Just in time for winter, a big bank of storm clouds has rolled in to threaten the Australian economy’s record run of 28 years without a recession.
The first bank of clouds is already overhead with the chill shown in this week’s remarkably poor figures in the national accounts.
And another particularly black set of storm clouds also look set to arrive from offshore in the future.
On the growth front the accounts showed the weakest set of numbers since the GFC, with the economy up just 1.8% in the year to March.
Per capita recession persists
Even that number flatters what is really happening behind the surface.
In per capita terms, growth is again negative for a third quarter which shows that it is only immigration that is making the overall result look presentable.
Government spending is contributing a disproportionate amount of the growth that we have – with services in disability, health and aged care all helping to push the government consumption number up to 0.2 percentage points.
That continues the trend from the second half of last year.
International trade also added 0.2 percentage points and non-dwelling construction added 0.1 percentage points.
Higher savings not all positive
Even one of the glimmers of hope within the accounts – an increase in the amount that Australians saved – is actually bad news because it suggests the extra money that is coming into households through income tax cuts and lower home loan interest rates is likely to be used to increase savings or reduce debts rather than being spent in household could help to stimulate the economy.
The household savings rate rose to 2.8%, continuing a rebound from the decade-lows in the September quarter last year.
Risk of recession rising
That leaves a very heavy burden on the other area of stimulus – planned State and Federal Government infrastructure projects such as roads, railways and car parks near railway stations.

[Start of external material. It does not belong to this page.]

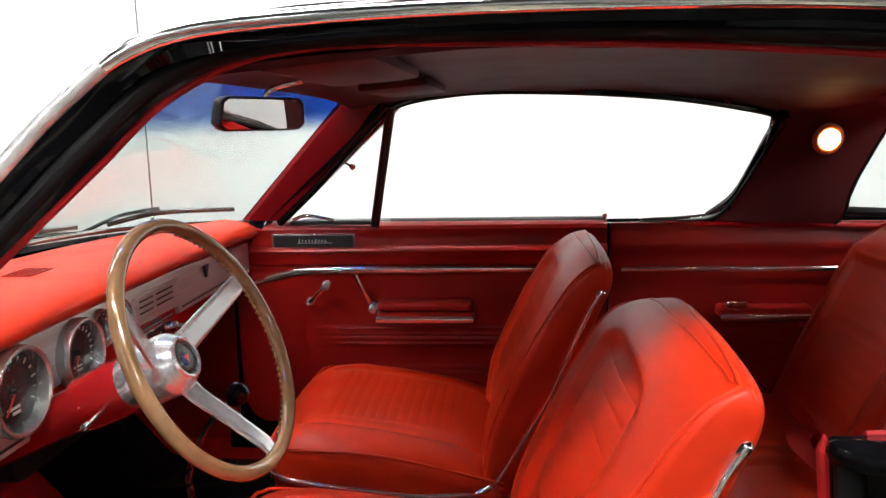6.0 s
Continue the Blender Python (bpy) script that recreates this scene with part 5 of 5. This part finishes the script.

The bleak numbers caused AMP economist Shane Oliver to revise up his probability of a recession from 15% to 25% in 2020.
Offshore growth also sliding
As if that wasn’t enough, the international outlook is also rocky, with the continuing trade war between China and the US casting a pall across the world in general, which certainly includes an open trading country such as Australia.
It was interesting that Reserve Bank Governor Dr Philip Lowe pointed to international trade disputes as the main downside risk facing Australia after the RBA Board this week cut official interest rates to a record low of 1.25%.
He is not the only one worried about the direction of world trade and its effect on global economic growth.
The World Bank’s semi-annual forecasts of world economic growth and trade issued this week were quite grim, with forecast global growth this year falling from 2.9% to only 2.6% – again the lowest since the GFC.
Slowing growth is universal
It cut the growth rate for advanced economies from 3% last year to just 2.6%.
Developing country growth forecasts fell from 4.3% in 2018 to 4%.
The picture for the two trade combatants is also poor.
For the US, growth is predicted to fall from 2.9% to 2.5% this year and just 1.7% in 2020.
For China, growth of 6.6% last year is forecast to fall to 6.2% and 6.1% in 2020.
Since those numbers were produced, the trade outlook has even worsened, with the US threatening Mexico with 25% tariffs if it doesn’t reduce the flow of illegal immigrants to the US.
Winter is certainly here and the only question is how deep the snow will get before there is a thaw in the world and Australian economies.